We were tired and no longer thinking clearly. We headed back to the square and gladly grabbed a table, ordered hamburgers and chips. A young man on the table next to us advised that we try the beer. 'In the Loire you drink wine,' he explained, ‘here you should try the excellent local beer.’

We had fifteen or so kilometres to ride until we reached our accommodation for the night. We descended from the town and followed the dusty path along the canal, lined with trees. It was late but still light. Nearly midsummer and being so far west the sun did not set until after ten.

I was tired. It was hard work both physically and mentally to keep going. I cycled alone, ahead of the others. Across the water I thought I heard the virtuosi song of a nightingale, the intricate pattern of shrills and calls reminding me of the beauty and luxury of being on the road and outside all day.

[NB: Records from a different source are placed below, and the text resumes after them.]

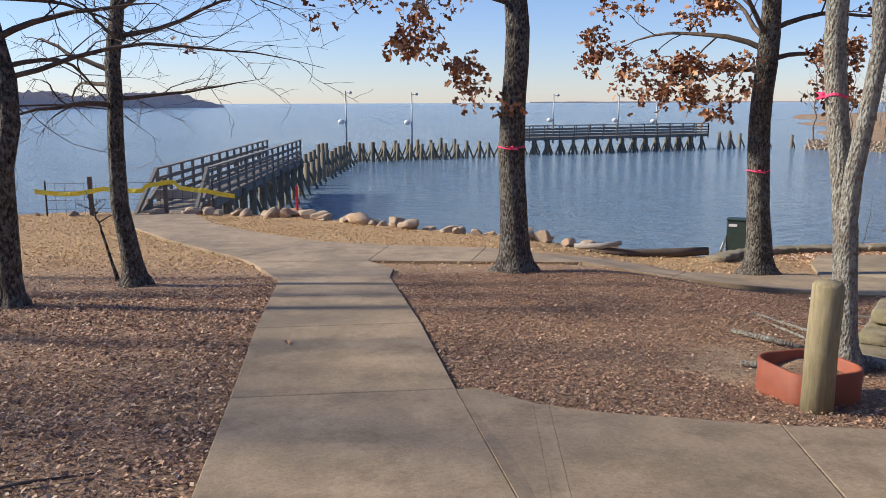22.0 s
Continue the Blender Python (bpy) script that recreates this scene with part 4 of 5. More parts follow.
def litter(name, count, area, size, seed, weight, material, label, tilt=0.34, whole=False):
    g = np.random.default_rng(seed)
    x0, x1, y0, y1 = area
    x, y = g.uniform(x0, x1, count * 4), g.uniform(y0, y1, count * 4)
    ok = g.random(count * 4) < weight(x, y)
    x, y = x[ok][:count], y[ok][:count]
    keep = (walk_distance(x, y) < -0.02) & (g.random(len(x)) > bare(x, y))
    keep &= inside_distance(x, y, NEAR_LAND) > -2.5
    keep &= (inside_distance(x, y, BED) < 0) | (g.random(len(x)) < 0.12)
    x, y = x[keep], y[keep]
    n = len(x)
    z = surface(x, y) + g.uniform(0.006, 0.026, n)
    yaw, L = g.uniform(0, 6.28, n), size * g.uniform(0.55, 1.35, n)
    tx, ty = g.normal(0, tilt, n), g.normal(0, tilt, n)
    u = np.stack([np.cos(yaw), np.sin(yaw), tx], 1) * L[:, None]
    w = np.stack([-np.sin(yaw), np.cos(yaw), ty], 1) * (L * g.uniform(0.3, 0.5, n))[:, None]
    c = np.stack([x, y, z], 1)
    curl = np.stack([np.zeros(n), np.zeros(n), L * g.uniform(0.0, 0.4, n)], 1)
    if size < 0.04 and not whole:
        quad = np.stack([c - u * 0.55, c + w + curl, c + u * 0.6, c - w + curl * 0.6], 1).reshape(-1, 3)
        k_ = np.arange(n)[:, None] * 4
        me_ = quads_mesh(name, quad, np.concatenate([k_ + [0, 1, 2], k_ + [0, 2, 3]]), material, 3)
        return tagged(new(name, me_), label, "leaf litter", kind="stuff")
    quad = lobed(c - u * 0.6, c + w * 1.2 + curl, c + u * 0.65 + curl * 0.5, c - w * 1.2 + curl * 0.8).reshape(-1, 3)
    k_ = np.arange(n)[:, None, None] * 8
    me_ = quads_mesh(name, quad, (k_ + LOBES).reshape(-1, 3), material, 3)
    tagged(new(name, me_), label, "leaf litter", kind="stuff")


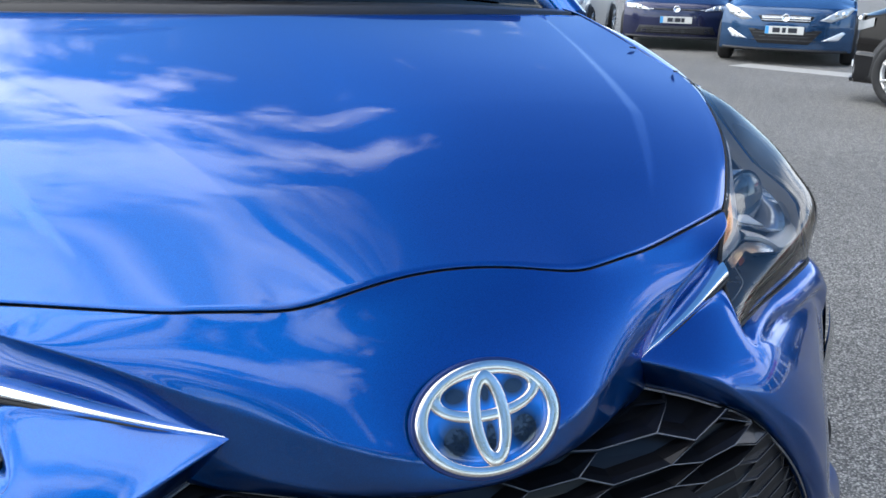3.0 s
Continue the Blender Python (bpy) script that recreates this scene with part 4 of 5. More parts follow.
# ---- fog lamp pocket
def build_fog(parent, s):
    side = (lambda r: r) if s == 1 else mirrored
    inner = spline(FOG_INNER, 24)
    outer = spline(FOG_OUTER, 24)
    rows = []
    for k in range(13):
        f = k / 12
        rows.append([a.lerp(b, f) + Vector((0.010, 0.085, 0)) * math.sin(math.pi * f) ** 0.6 * math.sin(math.pi * i / 23) ** 0.5 for i, (a, b) in enumerate(zip(inner, outer))])
    pk = Skin().sheet(side([r[10:] for r in rows[:6]]), 0).sheet(side(rows[5:]), 0)
    # the inner wall at the top of the pocket is painted like the bumper
    pk.sheet(side([r[:11] for r in rows[:6]]), 1)
    pocket = part("fog_lamp", pk.tidy(), [GLOSS_BLACK, BLUE], parent, "round fog lamp in a black pocket with a chrome fin")
    c, axis = Vector((-0.780, 0.878, 0.382)), Vector((0.03, -0.98, 0.16)).normalized()
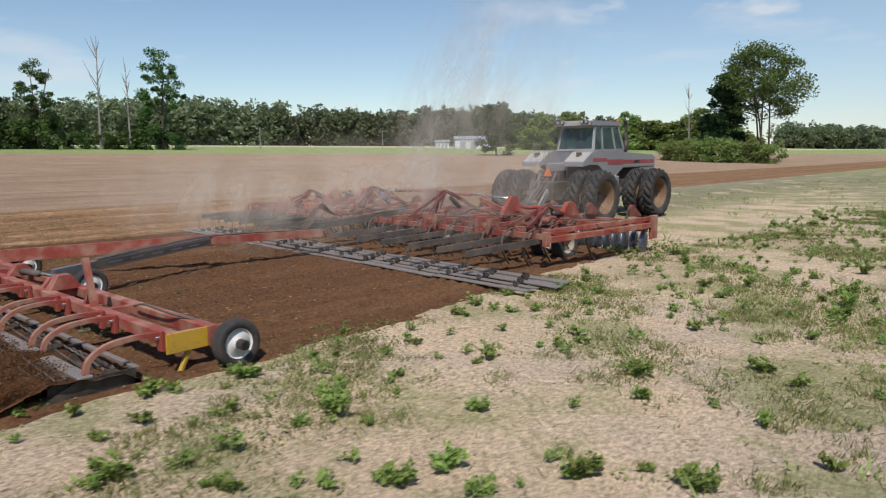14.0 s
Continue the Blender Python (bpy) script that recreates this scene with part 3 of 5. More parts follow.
    pane("window", (-0.70, 2.98, 2.46), (0.70, 2.98, 2.46), (0.62, 2.66, 3.16), (-0.62, 2.66, 3.16))
    for s in (-1, 1):
        for y0, y1, z0, z1 in ((1.08, 1.54, 1.25, 1.55), (1.62, 2.36, 1.62, 2.30), (2.48, 2.92, 2.40, 2.63)):
            pane("window", (s * 0.74, y0, 2.40), (s * 0.74, y1, 2.40), (s * 0.668, z1, 3.16), (s * 0.668, z0, 3.16))
    for z, y, hw in ((2.385, 1.00, 0.74), (3.17, 1.185, 0.66)):
        part("window_frame", beam(B(), (-hw, y, z), (hw, y, z), 0.06, 0.06), WHITE, t, "pale rear window frame")
    for s in (-1, 1):
        part("window_frame", beam(B(), (s * 0.72, 0.995, 2.38), (s * 0.64, 1.18, 3.18), 0.05, 0.03), WHITE, t)
    bm = B()
    plate(bm, [(0.92, 3.20), (2.82, 3.24), (2.88, 3.30), (2.7, 3.36), (1.05, 3.38), (0.88, 3.33)], -0.74, 0.74)
    part("roof", bm, SILVER, t, "silver-grey cab roof")
    part("roof_visor", box(B(), (-0.68, 0.86, 3.20), (0.68, 0.91, 3.36), 0.01), WHITE, t)
    for x in (-0.58, -0.40, 0.40, 0.58):
        bm = lathe(B(), [(0, 0.001), (0.0, 0.05), (0.06, 0.075), (0.09, 0.078), (0.095, 0.068), (0.085, 0.001)], 16)
        bmesh.ops.transform(bm, matrix=Matrix.Translation((x, 0.86, 3.32)) @ rot("Z", -90), verts=bm.verts)
        lamp = part("work_lamp", bm, BLACK, t, "round work lamp")
        bm = lathe(B(), [(0.088, 0.066), (0.100, 0.04), (0.104, 0.001)], 16)
        bmesh.ops.transform(bm, matrix=Matrix.Translation((x, 0.86, 3.32)) @ rot("Z", -90), verts=bm.verts)
        part("lens", bm, LAMPGLASS, lamp)
    for s in (-1, 1):
        part("marker_lamp", box(B(), (s * 0.66 - 0.05, 2.66, 3.36), (s * 0.66 + 0.05, 2.76, 3.44), 0.015), AMBER, t, "amber marker lamp")
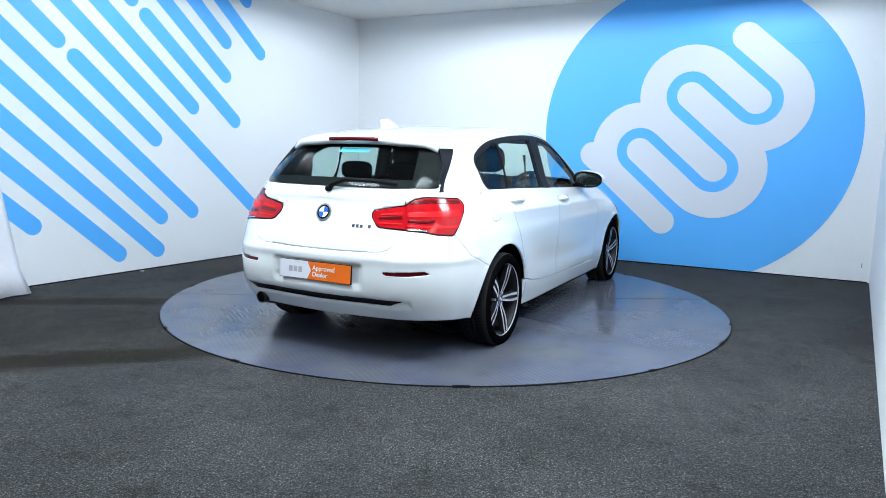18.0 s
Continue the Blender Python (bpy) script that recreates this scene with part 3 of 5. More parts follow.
def row_at(s, z):
    """The row v at which the skin stands at height z."""
    vv = np.linspace(0, VKNOT[4], 200)
    return float(np.interp(z, surface(np.full(200, s), vv)[:, 2], vv))


def on_skin(s, z, out=0.0, side=1):
    """Pose on the skin: z outward, x along the car, y up the skin."""
    p, n, a = at(s, row_at(s, z))
    if side < 0:
        p, n, a = Vector((p.x, -p.y, p.z)), Vector((n.x, -n.y, n.z)), Vector((a.x, -a.y, a.z))
    x = a * (1 if side > 0 else -1)
    y = n.cross(x).normalized()
    if y.z < 0:
        x, y = -x, -y
    x = y.cross(n)
    return Matrix.Translation(p + n * out) @ Matrix((x, y, n)).transposed().to_4x4()


B = VKNOT[4]
# seams, as rings of (girth, height)
HEAD = [(sx(1.51), .716), (sx(1.57), .738), (sx(1.66), .748), (sf(.745), .746), (sf(.62), .720), (sf(.50), .692), (sf(.442), .674), (sf(.434), .652), (sf(.447), .608), (sf(.475), .588), (sf(.52), .580), (sf(.62), .574), (sf(.74), .578), (sf(.80), .600), (sx(1.69), .640)]
BUMPER_F = [(-.5, .10), (sx(1.60), .10), (sx(1.62), .50), (sx(1.665), .67), (sf(.66), .695), (sf(.66), .80), (-.5, .80)]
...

We left the canal. Not yet knowing that écluse means lock or sluice we took a wrong road. As we cycled through an empty village, two small dogs chased us, growling and snapping at our wheels. Once we’d passed them, we stopped and in the twilight we tried to orientate ourselves using a phone, to work out in which direction to cycle the last kilometres of the day and where we could rest.